More than 1,000 factory workers at Volkswagen’s Chattanooga, Tennessee, assembly plant have signed union authorization cards with The United Auto Workers (UAW) union. This comes after the UAW last week said it was launching a first-of-its-kind push to publicly organize the entire non-union auto sector in the US after it won record new contract with the Detroit Three automakers.
The union has outlined that if 30% of workers at a non-union plant sign cards seeking to join, it would make that public. If 50% of workers seek to join, the union said it would hold a rally with UAW President Shawn Fain to tout the effort. At 70% and with an organizing committee in place, it would seek recognition or demand a union representation vote.
Responding to the development, Volkswagen, which employs about 3,800 workers at the plant that produces the Atlas and ID.4, said that it respects “the right of the workers to determine who should represent their interests in the workplace.”

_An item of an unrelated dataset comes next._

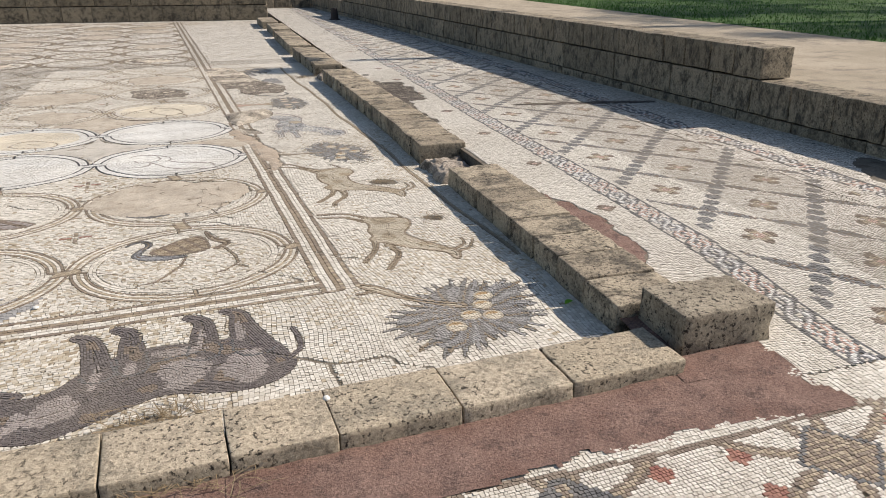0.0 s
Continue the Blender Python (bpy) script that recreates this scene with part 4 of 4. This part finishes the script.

The Detroit-based union body said workers at 13 non-union auto factories are seeking to join, announcing simultaneous campaigns across the country. The workers are from Tesla, Toyota, Volkswagen, Hyundai, Rivian, Nissan, BMW and Mercedes-Benz. The total number of workers at their US assembly plants are nearly 150,000, about the same number as those employed by the Detroit Three companies that recently signed new labor agreements with the UAW.
With the Big 3 Detroit, the UAW deal included an immediate 11% pay hike and 25% increase in base wages through 2028. It shortened the time needed to reach top pay to three years from eight years and also boosted the pay of temporary workers by 150% with a provision for making them permanent.
After the record contract with the Big 3 Detroit, Volkswagen too last month said it would hike pay for factory workers in Tennessee by 11%. Several other foreign automakers joined the list by announcing significant pay and other compensation improvements. Volkswagen said that the recent pay hike reflects “our constant commitment to our team members.” However, analysts and industry officials saw the move as an effort to keep the UAW out of their plants.
The latest developments mark a new era for auto factory workers after UAW’s decades of unsuccessful efforts to organize auto factories operated by foreign automakers. Its efforts to organize Nissan plants in Mississippi and Tennessee failed by wide margins, and two attempts to organize Volkswagen’s plant in Chattanooga narrowly failed. In 2019, Volkswagen workers at the plant voted 833 to 776 against union representation.